Negative Sanktionen als Reaktion auf falsche Eingaben können in
Strafen, falschem Verhalten, Absturz des Computers oder Entzug
von Befriedigungsmöglichkeiten auftreten. Lerntheoretisch werden
derartige Reaktionen als positive oder negative Verstärker
bezeichnet. 10)
Ein interessanter Effekt ist zu beobachten wenn duch negative
oder positive konditionierung ein Aberglaube duch den Umgang mit
Computern entsteht. Werden Computerbenutzer durch eine zufällige
Häufung positiver oder negativer Verstärker in ihrer Arbeit
beeinflußt, passen sie Ihre Arbeitsweise daran an. Da man bei
dem Computer als Rechenknecht davon ausgeht, daß er
deterministisch handelt, können Sanktionen, die der Computer
durch nichtdeterministisches Verhalten verursacht, zu
wunderlichen Verhaltensmustern führen. Ein unbeteiligter
Beobachter kann genau erkennen, daß das Verhalten des Anwenders
Naturwissenschaftlich nicht mit dem Effekt zusammenhängt, der
Konditionierte Anwender, wird jedoch weiter positiv sanktioniert,
wenn er sich so verhält, wie der Computer es zu wünschen
scheint.
Beispiel: Fast jeden Montag Vormittag stürzt das Textverarbeitungsprogramm ab und die bereits angefangenen Briefe sind im Nirwana verschollen. Die so, negativ konditionierte, Sekretärin merkt nun, daß wenn sie den Computer erst am Nachmittag einschaltet, der Computer wesentlich weniger Fehler zu produzieren scheint. Ihrer Aushilfe, die sie einlernt erkärt sie den Computer folgendermaßen: " Paß auf, am Montag Vormittag darf man den Computer noch nicht einschalten, da funktioniert die Textverarbeitung nicht. Muß trotzdem ein Brief geschrieben werden funktioniert dies am Besten mit dem bunten Mousepad."

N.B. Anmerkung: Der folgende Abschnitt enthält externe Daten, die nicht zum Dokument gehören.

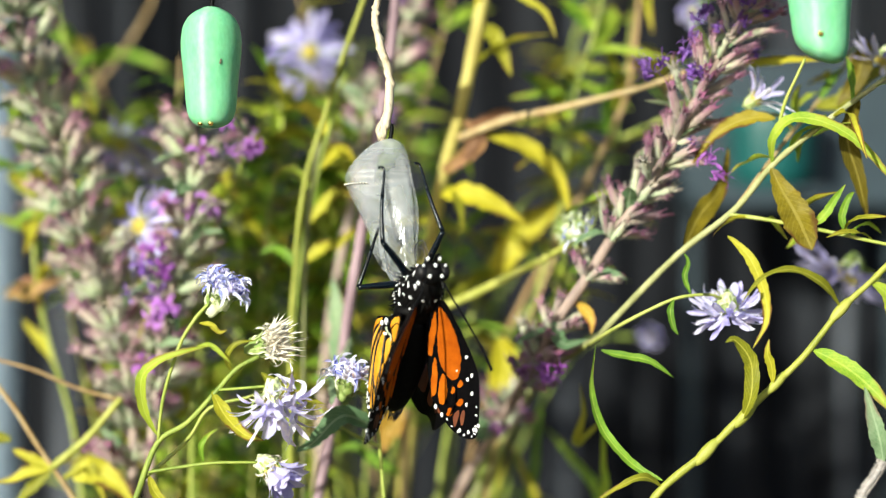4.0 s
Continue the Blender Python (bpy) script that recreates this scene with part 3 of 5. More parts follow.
COROLLA = merged([moved(blade([(0, 0, 0), (0.16, 0.03, 0.14), (0.34, -0.02, 0.16), (0.48, 0.05, 0.05)], 0.16, (0, 0, 1), 0.8 * (j % 3 - 1), 0.4, 0.3, j, 3, 0.6), Matrix.Rotation(2 * math.pi * j / 5 + 0.2 * j, 4, "Z")) for j in range(5)] +
                 [lathe([(0.05, -0.3), (0.08, 0.0), (0.02, 0.03)], 6)] + [tube([(0, 0, 0), (0.03 * j, 0.05, 0.3), (0.1 * j - 0.1, 0.1, 0.55)], 0.008, 0.006, 4, 2) for j in range(3)])
rnd_wilt = random.Random(44)
WILTED = []
for j in range(5):
    turn, side = 2 * math.pi * j / 5 + rnd_wilt.uniform(-0.5, 0.5), rnd_wilt.uniform(-0.12, 0.12)
    WILTED.append(moved(blade([(0, 0, -0.1), (0.05, side, 0.18), (0.16 + 0.06 * (j % 2), 0.04, 0.34), (0.24, side, 0.28 - 0.16 * (j % 3)), (0.22, -side, 0.12 - 0.2 * (j % 3))], 0.10, (1, 0, 0.3), rnd_wilt.uniform(-3, 3), 0.5, 0.5, j, 4, 0.5, 0.3), Matrix.Rotation(turn, 4, "Z")))
for j in range(4):
    turn = rnd_wilt.uniform(0, 6.28)
    WILTED.append(moved(tube([(0, 0, 0), (0.05, 0.02, 0.35), (0.16, 0.05, 0.62), (0.30, 0.02, 0.70), (0.36, -0.04, 0.60)], 0.009, 0.007, 4, 3), Matrix.Rotation(turn, 4, "Z")))
WILTED = merged(WILTED)
COROLLA_MESH = [mesh_of("corolla", *COROLLA, m) for m in (M_PURPLE, M_MAGENTA)] + [mesh_of("corolla", *WILTED, m) for m in (M_PURPLE, M_MAGENTA)]


def spike(plant, points, seed, size=1.0, step=0.34, ring=6, bloom=(1.1, 0), reach=0.32, green=0.35, flare=0.7, bracts=1, fat=1.0, tints=(0, 0, 2)):
    """A flower spike: whorls of hairy calyces round a stalk, grey bracts under them, corollas where it blooms."""
    rnd = random.Random(seed)
    line = spline(points, 14)
    run, last, w = 0.0, 0.0, 0
    for i in range(1, len(line)):
        run += (line[i] - line[i - 1]).length
        if run - last < step * size:
            continue
        last, w = run, w + 1
        tan = (line[i] - line[i - 1]).normalized()
        f = i / len(line)
        q = tan.to_track_quat("Z", "Y").to_matrix()
        n = ring + rnd.randrange(-1, 2)
        for j in range(n):
            a = 2 * math.pi * (j + 0.5 * (w % 2) + rnd.uniform(-0.35, 0.35)) / n
            out = q @ Vector((math.cos(a), math.sin(a), 0))
            d = (out * flare * rnd.uniform(0.6, 1.3) + tan * rnd.uniform(0.5, 1.1)).normalized()
            s = size * rnd.uniform(0.6, 1.2)
            base = line[i] + out * reach * 0.25 * size + tan * rnd.uniform(-0.14, 0.14) * size
            pick = BARREL_MESH if fat > 1 else CALYX_MESH
            me = pick[1] if rnd.random() < green else pick[rnd.choice(tints)]
            part("calyx", me, plant, along(base, d, rnd.uniform(0, 6), s) @ Matrix.Diagonal((fat, fat, 1, 1)))
            if rnd.random() < 0.4:
                part("style", STYLE_MESH, plant, along(base, d, rnd.uniform(0, 6), s))
            if rnd.random() < (0.32 if bloom[0] < f < bloom[1] else 0.02):
                part("corolla", COROLLA_MESH[bloom[2] if len(bloom) > 2 else 0], plant, along(base + d * 0.55 * s, d, rnd.uniform(0, 6), s * rnd.uniform(0.5, 0.8)))
        for j in range(bracts):
            put_leaf(plant, line[i], rnd.uniform(0, 6.28), rnd.uniform(-0.4, 0.9), rnd.uniform(0.7, 1.2) * size, M_LEAF_GREY, rnd, 2.2)


def cluster(plant, place, count, spread, kind, seed, size=0.8):
    """A loose knot of open corollas."""
    rnd = random.Random(seed)
    for j in range(count):
        off = Vector((rnd.uniform(-1, 1), rnd.uniform(-1, 0.3), rnd.uniform(-1, 1))) * spread
        part("corolla", COROLLA_MESH[kind], plant, along(Vector(place) + off, off + Vector((0, -0.3 * spread, 0.2 * spread)), rnd.uniform(0, 6), size * rnd.uniform(0.6, 1.1)))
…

Durch die vom Computer aufgestellten Normen und Sanktionen kann man vielleicht auch das Verhalten sogenannter Compterexperten verstehen. Im Grunde wissen sie, das sich solch ein komplexes Computersystem nich immer dterministisch verhalten kann. Um die beste Methode heruszufinden wie man ein Computersystem bedient muß man sich also duch das Computersystem selbst konditionieren lassen. Diese erlernten (unterbewußten) Verhaltensregeln kann man nicht in einem Handbuch nachschlagen (deshalb macht es wohl auch kaum jemand). Das handbuch eines computersystems ist, wenn man es auf die Gesellschaft überträgt, wie ein gestzestext zu lesen, der beschreibt, wie sich ein mensch in der bevölkerung normalerweise zu verhalten hat. Das Gesetz sagt natürlich nichts darüber aus, wie sich ein "Untersystem" (Mensch) tatsächlich innerhalb der vorgegebenen Grenzen im Gesamtsystem (Gesellschaft) bewegt.